本人が「最も苦労した作品の一つ」と語る一作
悪役の印象から一変、コメディータッチなトムを見ることができる貴重な一作。本人にとってもチャレンジな役柄だったそうで「アクションロマンスというのは、簡単にできるものじゃない。今までやった中で一番苦労した作品の一つだった。こんな経験ができたことをとても感謝しているよ」とコメントしている。
タフガイ:フォレスト『欲望のバージニア』より
トム・ハーディが見せる七つの顔<6>
アメリカで禁酒法が敷かれていた1930年代、大恐慌によって貧困に苦しむバージニア州で酒の密造で生計を立てていた3兄弟の次男。普段は冷静で、どんな脅しにも屈しないが、家族や仲間に危害を加えようものなら、別人のようにひょう変して反撃に出る。女性には奥手でナイーブ。
タフガイ=トム・ハーディ
キレると恐ろしいほど暴力的になり、首をかっ切られても立ち上がるフォレスト役で、タフガイ=トム・ハーディという印象を強めた一本。その気迫に満ちた演技で、2012年のカンヌ国際映画祭をはじめ「トム・ハーディの魅力全開」(Toulcan Times)など高い評価を受け、共演のゲイリー・オールドマンやガイ・ピアースに劣らぬ存在感を示している。

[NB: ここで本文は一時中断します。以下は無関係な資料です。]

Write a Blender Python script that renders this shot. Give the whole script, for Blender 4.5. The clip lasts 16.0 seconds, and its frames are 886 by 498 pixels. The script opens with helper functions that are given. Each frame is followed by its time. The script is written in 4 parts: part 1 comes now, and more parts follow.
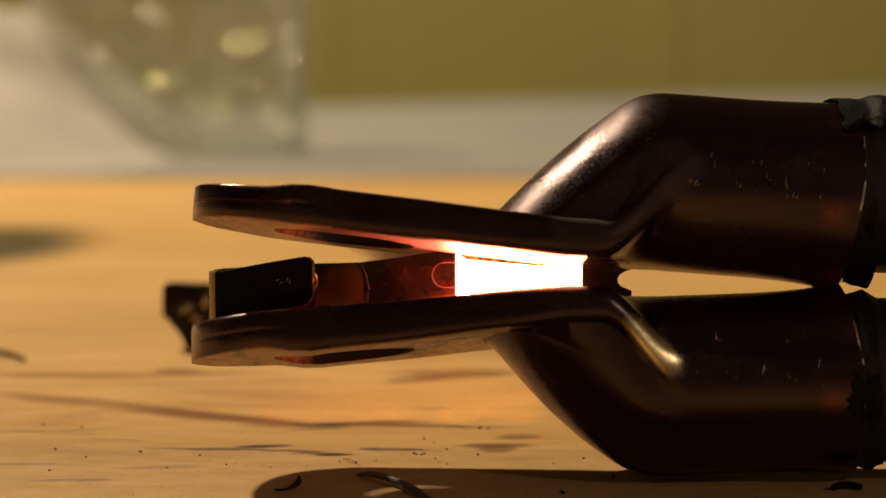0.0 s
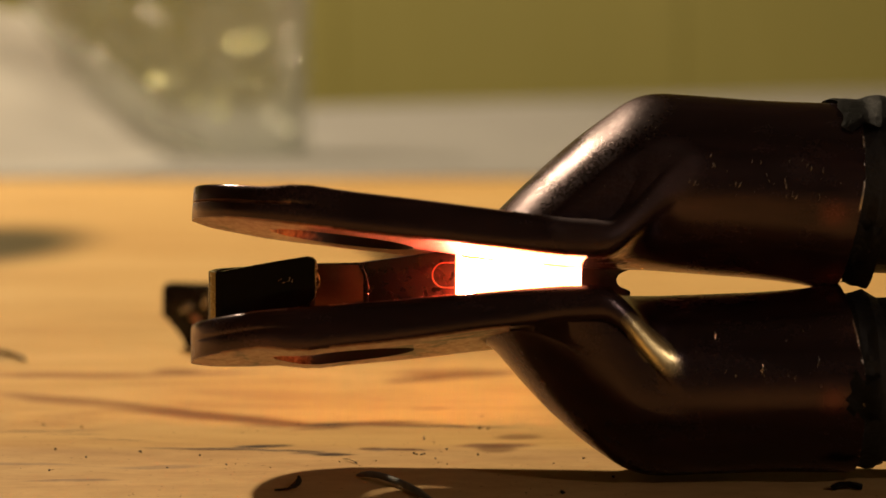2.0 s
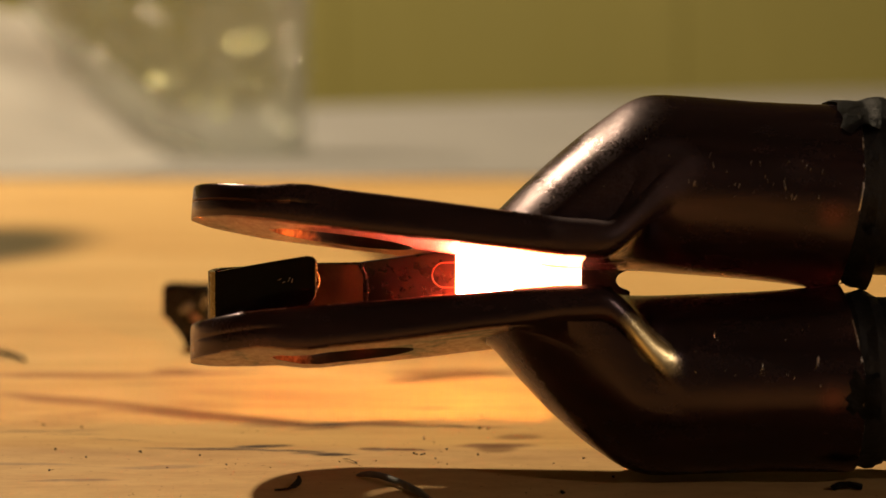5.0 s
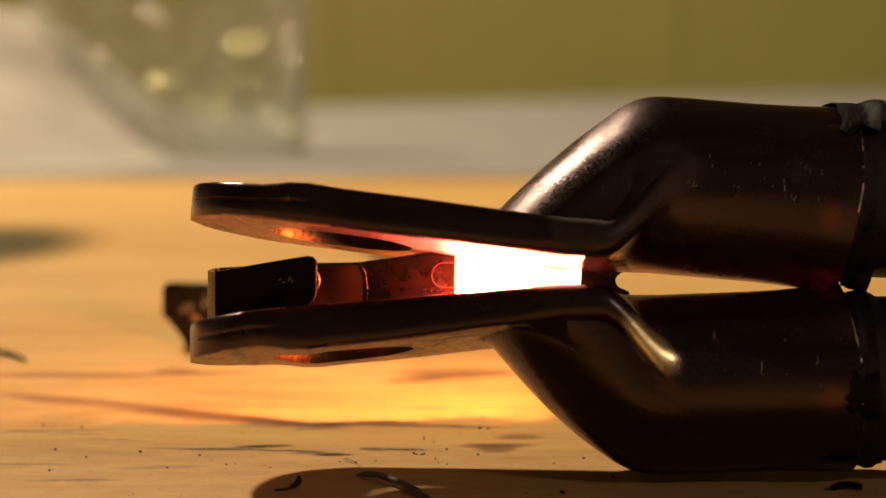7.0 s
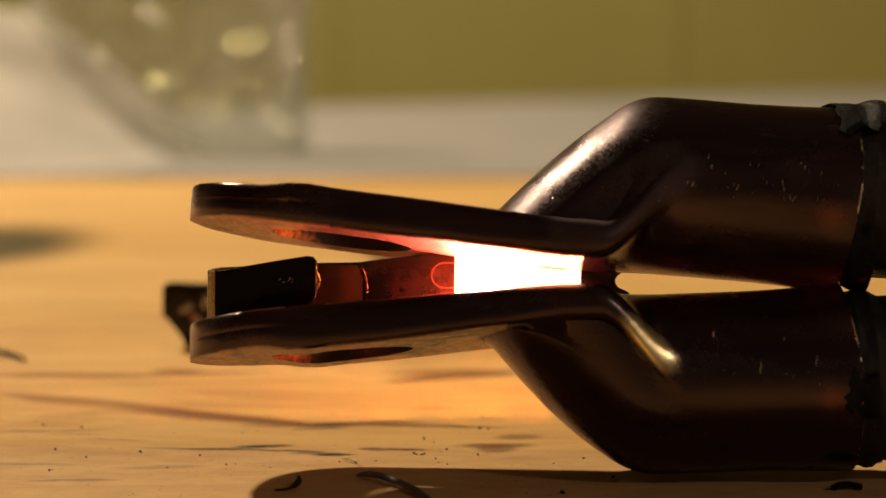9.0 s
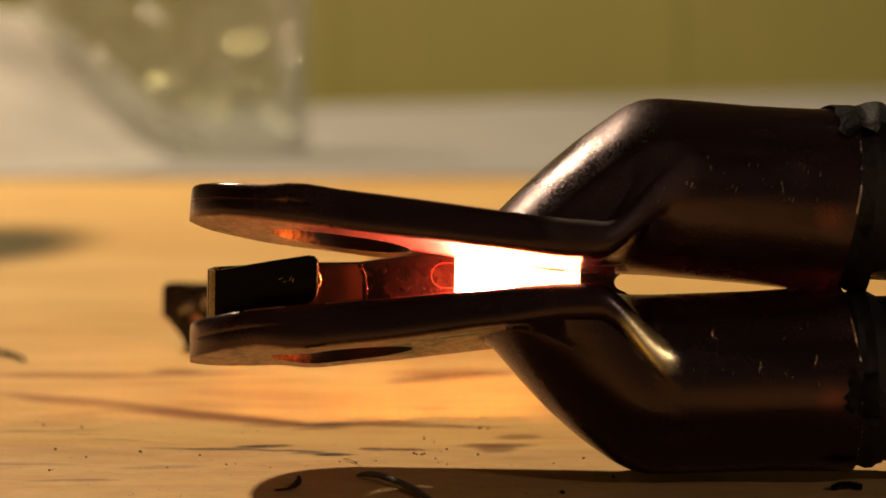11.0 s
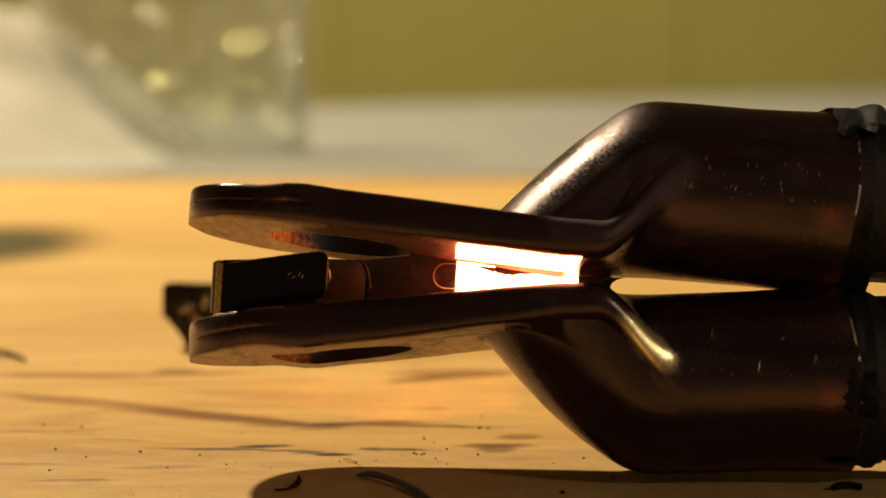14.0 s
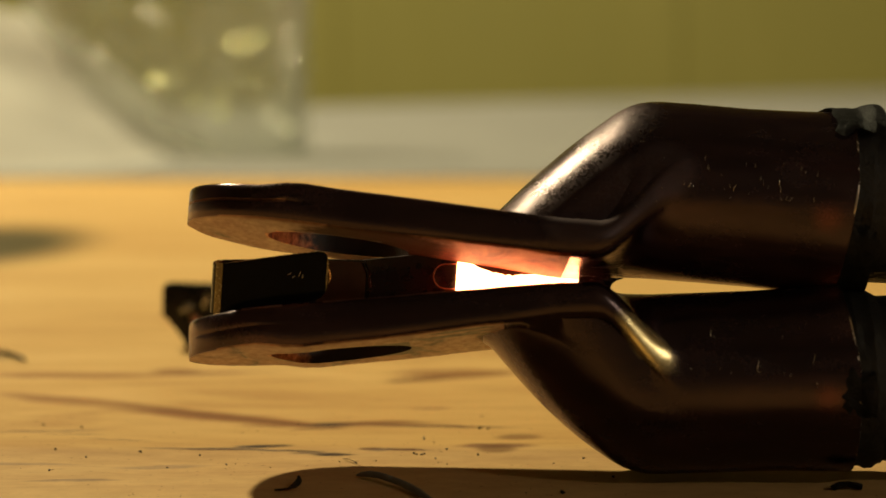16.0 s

サラリーマン:アイヴァン・ロック『オン・ザ・ハイウェイ その夜、86分』より
トム・ハーディが見せる七つの顔<7>
愛する妻と2人の息子を持つ、大手建設会社の社員。しかしたった1度の過ちによって、その幸せな生活が崩れようとしていく。家庭を顧みなかった父親を恨んでおり、自分はそうならないと葛藤する。
ワンシチュエーションで見せる演技にブラピも絶賛!
本作は、高速道路を走る主人公ただ一人がスクリーン映し出され、会話は車内で交わされる電話だけというワンシチュエーション・サスペンス。回想シーンはおろか場面転換すらなく、映画の中の出来事がリアルタイムで展開していく。トムは甘いルックスを封印してモサモサのヒゲをたくわえ、怒りや葛藤、悲哀、孤独といった心情をリアルに表現。映画を観たブラッド・ピットは「完璧すぎる演技」とまで称賛していたという。